This is a quick and simple tray bake that comes out of the oven sticky and jammy and gorgeous.
The bubbling red jam could make this a great recipe to make with the kids for Halloween.
You will need...
- 3 large eggs
- Self raising flour
- Caster sugar
- Marg or butter
- Strawberry jam
- Shredded coconut
Getting started...
Grease a tray and put the oven on at 180
Weigh the eggs (still in their shells) this will be the weight you base everything else on
Now weigh out the same amount of butter and sugar (e.g. if your eggs weighed 180g, weigh out 180g of butter and 180g of sugar).
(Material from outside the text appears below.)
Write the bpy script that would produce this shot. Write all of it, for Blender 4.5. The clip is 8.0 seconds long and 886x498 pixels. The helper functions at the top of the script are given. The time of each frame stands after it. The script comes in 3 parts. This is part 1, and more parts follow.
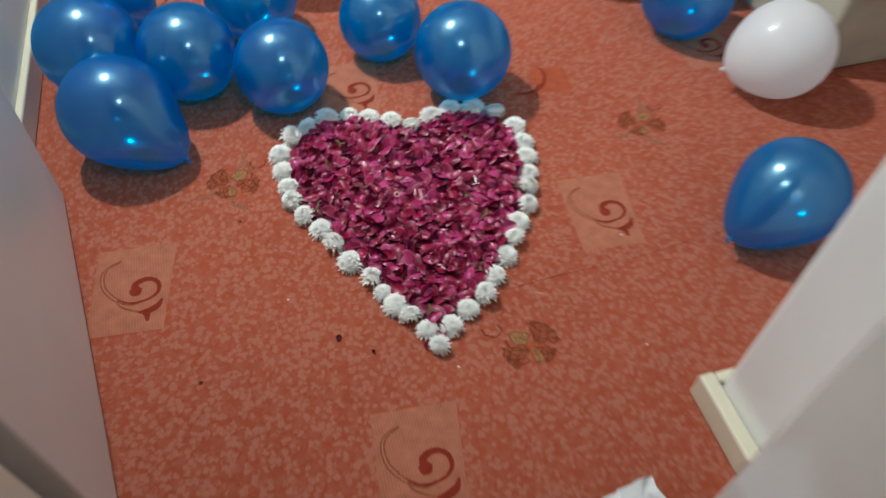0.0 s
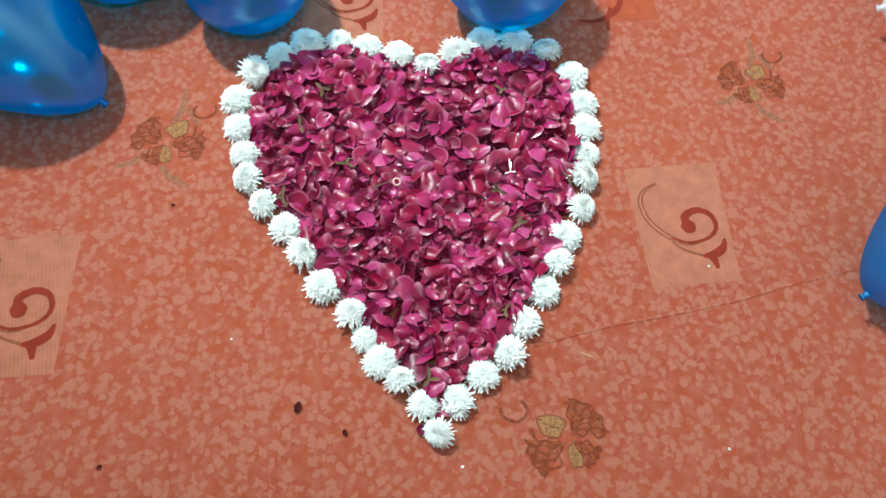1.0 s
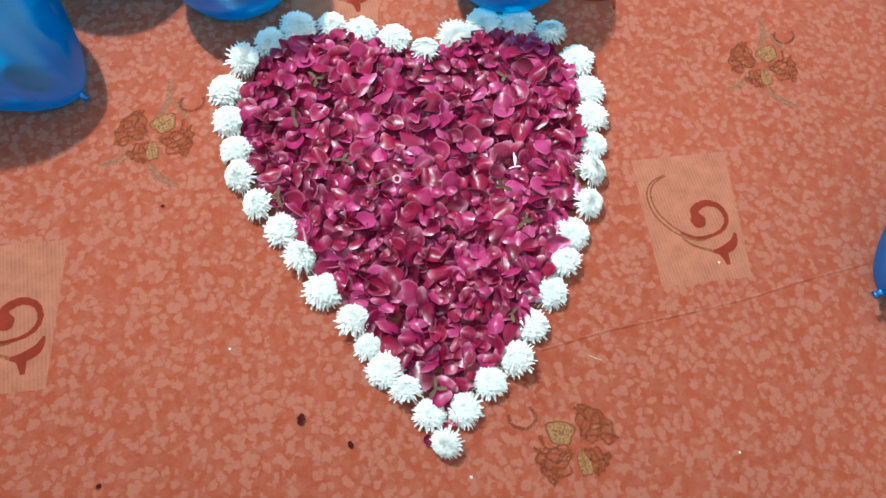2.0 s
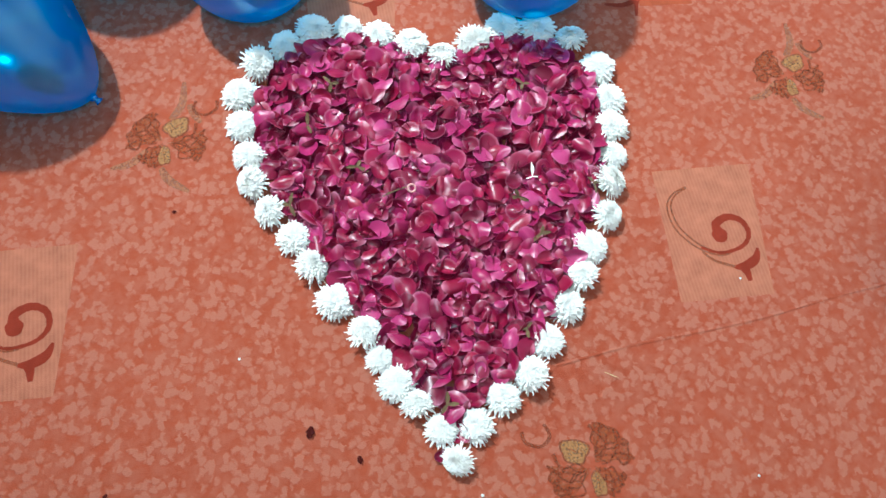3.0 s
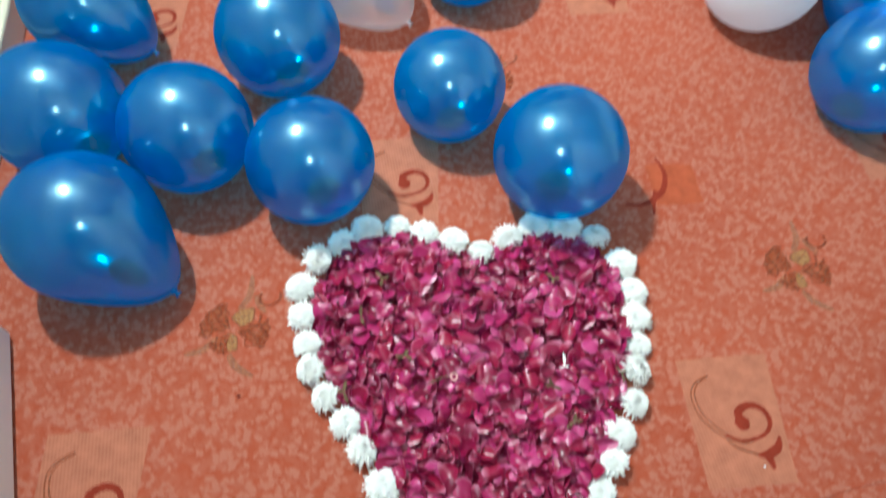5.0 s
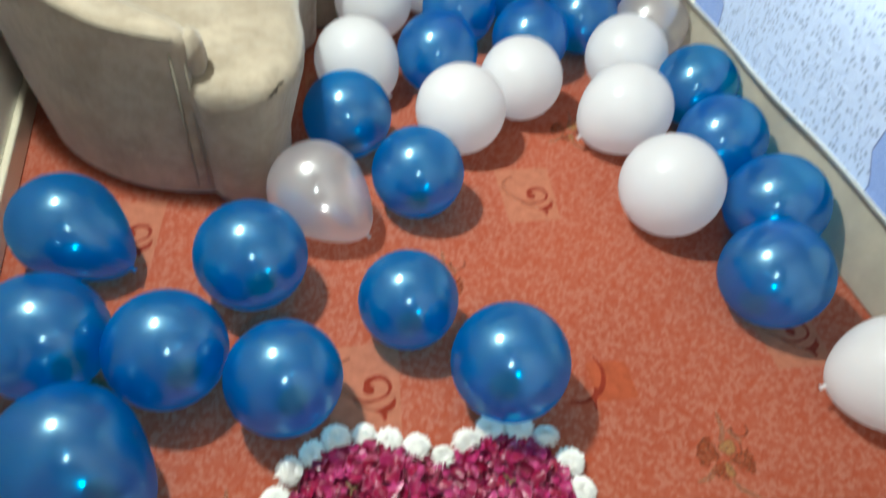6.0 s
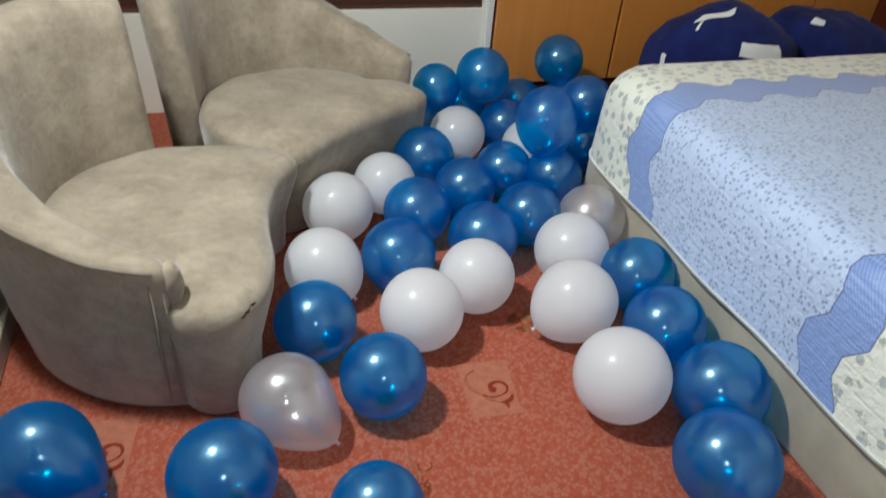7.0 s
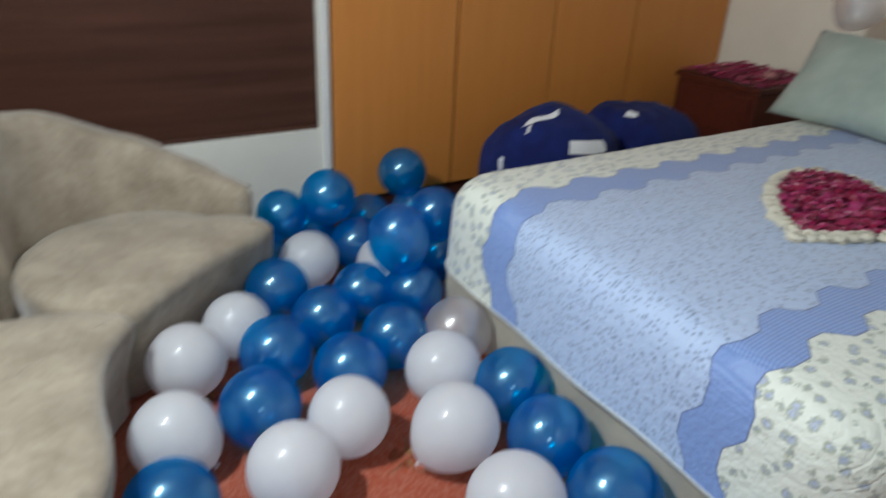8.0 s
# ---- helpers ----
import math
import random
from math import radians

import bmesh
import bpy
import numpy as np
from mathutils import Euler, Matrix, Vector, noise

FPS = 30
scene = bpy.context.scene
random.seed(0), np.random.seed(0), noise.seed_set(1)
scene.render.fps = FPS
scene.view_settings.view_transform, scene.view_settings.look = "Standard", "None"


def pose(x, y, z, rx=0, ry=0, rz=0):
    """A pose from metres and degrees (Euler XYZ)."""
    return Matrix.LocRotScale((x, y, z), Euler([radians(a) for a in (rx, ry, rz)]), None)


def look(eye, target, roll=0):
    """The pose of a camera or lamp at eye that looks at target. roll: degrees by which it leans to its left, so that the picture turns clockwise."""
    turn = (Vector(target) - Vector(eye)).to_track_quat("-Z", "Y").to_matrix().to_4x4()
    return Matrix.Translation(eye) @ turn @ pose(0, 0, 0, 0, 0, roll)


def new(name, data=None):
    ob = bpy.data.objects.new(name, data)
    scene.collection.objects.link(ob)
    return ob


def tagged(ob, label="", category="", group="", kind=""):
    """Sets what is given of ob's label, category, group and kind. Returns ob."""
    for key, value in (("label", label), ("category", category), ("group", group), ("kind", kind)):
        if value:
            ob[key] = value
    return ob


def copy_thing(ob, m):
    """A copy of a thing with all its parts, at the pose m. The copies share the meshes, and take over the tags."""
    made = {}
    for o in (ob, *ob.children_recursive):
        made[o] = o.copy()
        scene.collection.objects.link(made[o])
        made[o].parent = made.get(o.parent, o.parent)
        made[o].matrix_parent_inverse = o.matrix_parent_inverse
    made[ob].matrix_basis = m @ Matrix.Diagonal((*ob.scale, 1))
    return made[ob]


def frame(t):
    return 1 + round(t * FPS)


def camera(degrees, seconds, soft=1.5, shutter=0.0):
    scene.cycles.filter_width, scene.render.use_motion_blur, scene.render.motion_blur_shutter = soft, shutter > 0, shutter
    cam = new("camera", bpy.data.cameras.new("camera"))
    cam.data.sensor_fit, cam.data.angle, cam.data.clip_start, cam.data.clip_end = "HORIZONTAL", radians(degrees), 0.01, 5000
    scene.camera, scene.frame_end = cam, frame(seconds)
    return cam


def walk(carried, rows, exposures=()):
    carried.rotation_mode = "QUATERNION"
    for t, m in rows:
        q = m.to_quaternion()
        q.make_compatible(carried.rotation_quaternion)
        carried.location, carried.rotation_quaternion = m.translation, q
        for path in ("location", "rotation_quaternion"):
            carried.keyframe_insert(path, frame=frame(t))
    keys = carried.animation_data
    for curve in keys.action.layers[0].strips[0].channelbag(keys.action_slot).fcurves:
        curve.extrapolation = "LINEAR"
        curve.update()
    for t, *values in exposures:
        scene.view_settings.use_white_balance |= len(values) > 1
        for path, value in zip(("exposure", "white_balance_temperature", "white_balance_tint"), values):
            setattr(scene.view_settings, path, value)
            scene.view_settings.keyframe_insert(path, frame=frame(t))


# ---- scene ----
cam = camera(65.0, 8.0, soft=1.5, shutter=0.6)
PATH = [
    (0, (-0.207, -0.619, 1.094), (0.184, 0.574, -0.463), 2.6),
    (0.5, (-0.115, -0.338, 0.984), (0.146, 0.687, -0.714), 3.5),
    (1, (-0.079, -0.159, 0.911), (0.191, 0.664, -0.892), 7.2),
    (1.5, (-0.086, -0.102, 0.906), (0.206, 0.605, -0.942), 10.1),
    (3, (-0.082, -0.051, 0.895), (0.165, 0.632, -0.968), 9.0),
    (3.5, (-0.083, -0.047, 0.887), (0.147, 0.625, -0.983), 8.2),
    (4, (-0.074, -0.039, 0.887), (0.137, 0.607, -0.994), 7.8),
    (4.5, (-0.081, -0.018, 0.937), (0.117, 0.769, -0.89), 4.6),
    (4.7, (-0.087, -0.021, 0.97), (0.109, 0.882, -0.804), 2.9),
    (5.8, (-0.148, 0.03, 1.175), (0.273, 1.25, -0.353), 7.1),
    (6, (-0.145, 0.029, 1.208), (0.309, 1.321, -0.249), 6.8),
    (6.5, (-0.134, 0.033, 1.303), (0.406, 1.49, 0.043), 5.9),
    (7, (-0.138, 0.021, 1.372), (0.451, 1.572, 0.254), 4.9),
    (7.5, (-0.131, 0.039, 1.406), (0.562, 1.604, 0.37), 4.7),
    (8, (-0.077, 0.135, 1.416), (0.904, 1.651, 0.556), 2.8),
]
EXPOSURE = [
    (0, -0.32, 6000, 0),
    (0.5, 0.24, 5700, -15),
    (1.0, 0.39, 5400, -14),
    (3.5, 0.42, 5300, -9),
    (4.5, 0.32, 5350, -10),
    (6.0, 0.0, 6200, -4),
    (6.5, -0.40, 6250, -1),
    (7.0, -0.54, 6100, 2),
    (7.5, -0.63, 5960, 1),
    (8.0, -0.68, 5750, 2),
]
walk(cam, [(t, look(eye, target, roll)) for t, eye, target, roll in PATH], EXPOSURE)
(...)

In another bowl, weigh out 40% of the base weight in coconut, and 60% of the base weight of self raising flour.
Making the main cake
- Cream the butter and sugar together until light and fluffy
- Add about 1/3 of the coconut/flour and 1 egg and then mix
- Repeat until all of the coconut, flour and eggs have been mixed in
- Spoon into the tray and whack it in the oven (timer on 20 minutes)
Making it jammy!
While the sponge bakes, mix 2-3 spoonfuls of jam with a similar amount of coconut. It should move when tipped, but only slowly, make sure it is spreadable.
When the cake has been in the oven for 20 minutes, take it our and check it is cooked. It should be firm and springy to touch. It will be going back in for another 5 minutes, but it should be cooked first.
Return the cake to the oven and cook for a further 5-10 minutes until the jam is starting to bubble.
Take out, allow to cool, and then slice and serve. Yum yum yum!